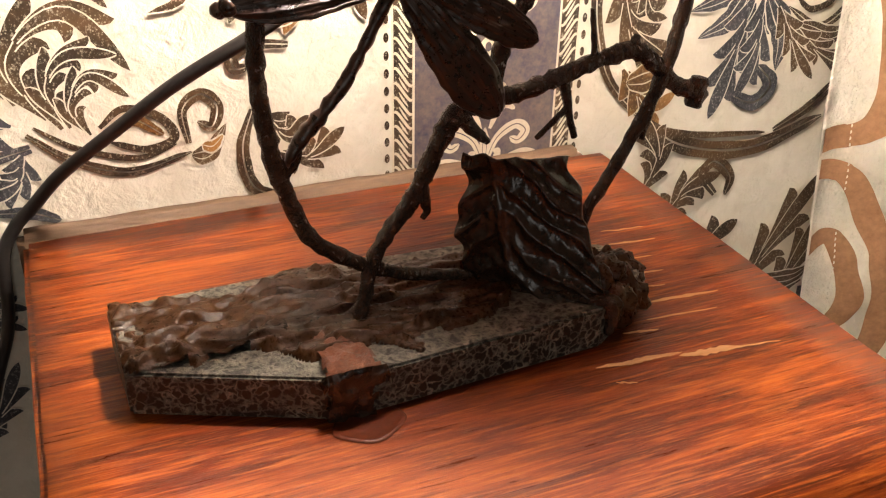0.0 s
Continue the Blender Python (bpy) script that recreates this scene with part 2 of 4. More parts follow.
SLEEVE = mottled("dark_steel_sleeve", (0.03, 0.02, 0.016), (0.09, 0.06, 0.045), 120, (0.2, 0.35), 0.3, 0.0005, 0.7)
CURTAIN = curtain_cloth()
SWIRL = mottled("brown_curtain_swirl", (0.21, 0.095, 0.04), (0.42, 0.23, 0.115), 45, (0.6, 0.8), 0.4, 0.0006)
ROOM = mottled("plain_room_plaster", (0.52, 0.46, 0.37), (0.60, 0.54, 0.45), 6, (0.6, 0.8), 0.1)
FLOOR = mottled("brown_floor_boards", (0.12, 0.07, 0.04), (0.22, 0.13, 0.08), 8, (0.4, 0.6), 0.2, 0.001, 0, (0.3, 4, 1))
BULB = glow("frosted_glowing_bulb", (1.0, 0.855, 0.715), BULB_POWER, True)
NECK = glow("warm_translucent_bulb_neck", (1.0, 0.70, 0.33), 0.75)
NECK.node_tree.nodes["Principled BSDF"].inputs["Base Color"].default_value = (0.34, 0.27, 0.16, 1)


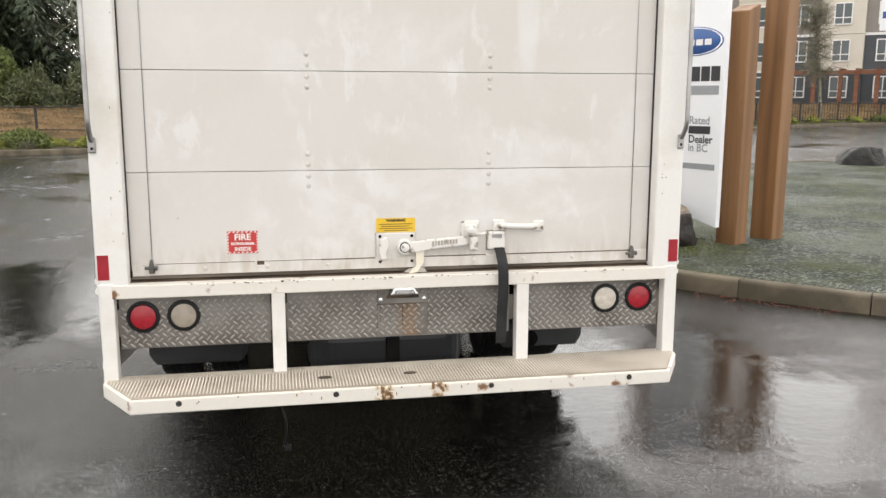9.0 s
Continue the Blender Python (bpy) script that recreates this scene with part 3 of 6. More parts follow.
# tread plate between the posts, with raised bars
bar_b = bmesh.new()
bmesh.ops.create_icosphere(bar_b, subdivisions=1, radius=1.0)
bmesh.ops.scale(bar_b, vec=(0.0158, 0.0036, 0.0046), verts=bar_b.verts[:])
smooth(bar_b, 80)
bar_v = np.array([v.co for v in bar_b.verts])
bar_f = np.array([[v.index for v in f.verts] for f in bar_b.faces])
bar_b.free()


def tread_bars(x0, x1, z0, z1, pitch=0.031):
    vs, fs, n = [], [], 0
    r = 0
    z = z0 + 0.012
    while z < z1 - 0.008:
        x = x0 + 0.014 + (pitch / 2 if r % 2 else 0)
        while x < x1 - 0.012:
            a = radians(42 if (r % 2) else 138)
            rot = np.array([[math.cos(a), 0, -math.sin(a)], [0, 1, 0], [math.sin(a), 0, math.cos(a)]])
            low = min(1.0, max(0.0, (0.862 - z + 0.012 * math.sin(x * 7.0)) / 0.075))
            if low < 0.06:
                x += pitch
                continue
            vs.append((bar_v * (0.55 + 0.45 * low, low, 0.4 + 0.6 * low)) @ rot.T + (x, 0.0465, z))
            fs.append(bar_f + n)
            n += len(bar_v)
            x += pitch
        z += pitch * 0.62
        r += 1
    me = bpy.data.meshes.new("tread_relief")
    me.from_pydata(np.concatenate(vs).tolist(), [], np.concatenate(fs).tolist())
    for p in me.polygons:
        p.use_smooth = True
    me.materials.append(PLATE_BAR)
    return me


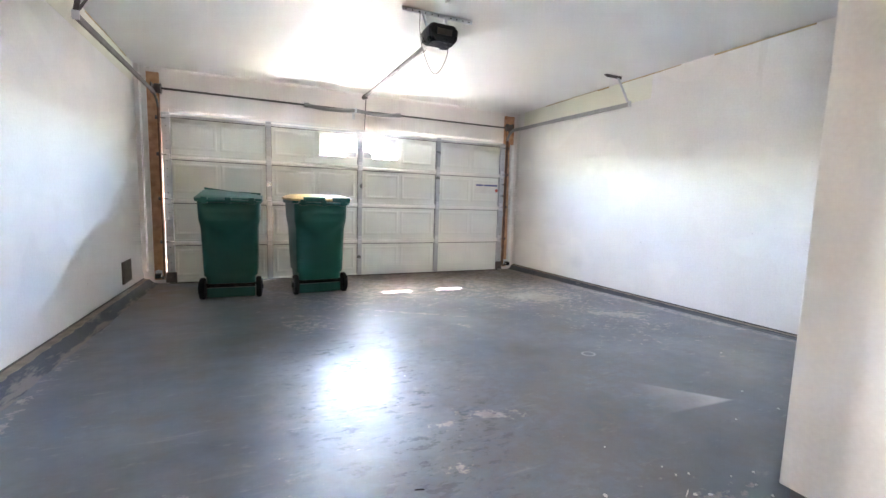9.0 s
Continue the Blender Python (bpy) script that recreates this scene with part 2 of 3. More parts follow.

- **GIVEN TASK**
Copy every record above exactly, leaving out the pictures.

- **RESPONSE**
0.0 s
Continue the Blender Python (bpy) script that recreates this scene with part 2 of 4. More parts follow.
SLEEVE = mottled("dark_steel_sleeve", (0.03, 0.02, 0.016), (0.09, 0.06, 0.045), 120, (0.2, 0.35), 0.3, 0.0005, 0.7)
CURTAIN = curtain_cloth()
SWIRL = mottled("brown_curtain_swirl", (0.21, 0.095, 0.04), (0.42, 0.23, 0.115), 45, (0.6, 0.8), 0.4, 0.0006)
ROOM = mottled("plain_room_plaster", (0.52, 0.46, 0.37), (0.60, 0.54, 0.45), 6, (0.6, 0.8), 0.1)
FLOOR = mottled("brown_floor_boards", (0.12, 0.07, 0.04), (0.22, 0.13, 0.08), 8, (0.4, 0.6), 0.2, 0.001, 0, (0.3, 4, 1))
BULB = glow("frosted_glowing_bulb", (1.0, 0.855, 0.715), BULB_POWER, True)
NECK = glow("warm_translucent_bulb_neck", (1.0, 0.70, 0.33), 0.75)
NECK.node_tree.nodes["Principled BSDF"].inputs["Base Color"].default_value = (0.34, 0.27, 0.16, 1)


9.0 s
Continue the Blender Python (bpy) script that recreates this scene with part 3 of 6. More parts follow.
# tread plate between the posts, with raised bars
bar_b = bmesh.new()
bmesh.ops.create_icosphere(bar_b, subdivisions=1, radius=1.0)
bmesh.ops.scale(bar_b, vec=(0.0158, 0.0036, 0.0046), verts=bar_b.verts[:])
smooth(bar_b, 80)
bar_v = np.array([v.co for v in bar_b.verts])
bar_f = np.array([[v.index for v in f.verts] for f in bar_b.faces])
bar_b.free()


def tread_bars(x0, x1, z0, z1, pitch=0.031):
    vs, fs, n = [], [], 0
    r = 0
    z = z0 + 0.012
    while z < z1 - 0.008:
        x = x0 + 0.014 + (pitch / 2 if r % 2 else 0)
        while x < x1 - 0.012:
            a = radians(42 if (r % 2) else 138)
            rot = np.array([[math.cos(a), 0, -math.sin(a)], [0, 1, 0], [math.sin(a), 0, math.cos(a)]])
            low = min(1.0, max(0.0, (0.862 - z + 0.012 * math.sin(x * 7.0)) / 0.075))
            if low < 0.06:
                x += pitch
                continue
            vs.append((bar_v * (0.55 + 0.45 * low, low, 0.4 + 0.6 * low)) @ rot.T + (x, 0.0465, z))
            fs.append(bar_f + n)
            n += len(bar_v)
            x += pitch
        z += pitch * 0.62
        r += 1
    me = bpy.data.meshes.new("tread_relief")
    me.from_pydata(np.concatenate(vs).tolist(), [], np.concatenate(fs).tolist())
    for p in me.polygons:
        p.use_smooth = True
    me.materials.append(PLATE_BAR)
    return me


9.0 s
Continue the Blender Python (bpy) script that recreates this scene with part 2 of 3. More parts follow.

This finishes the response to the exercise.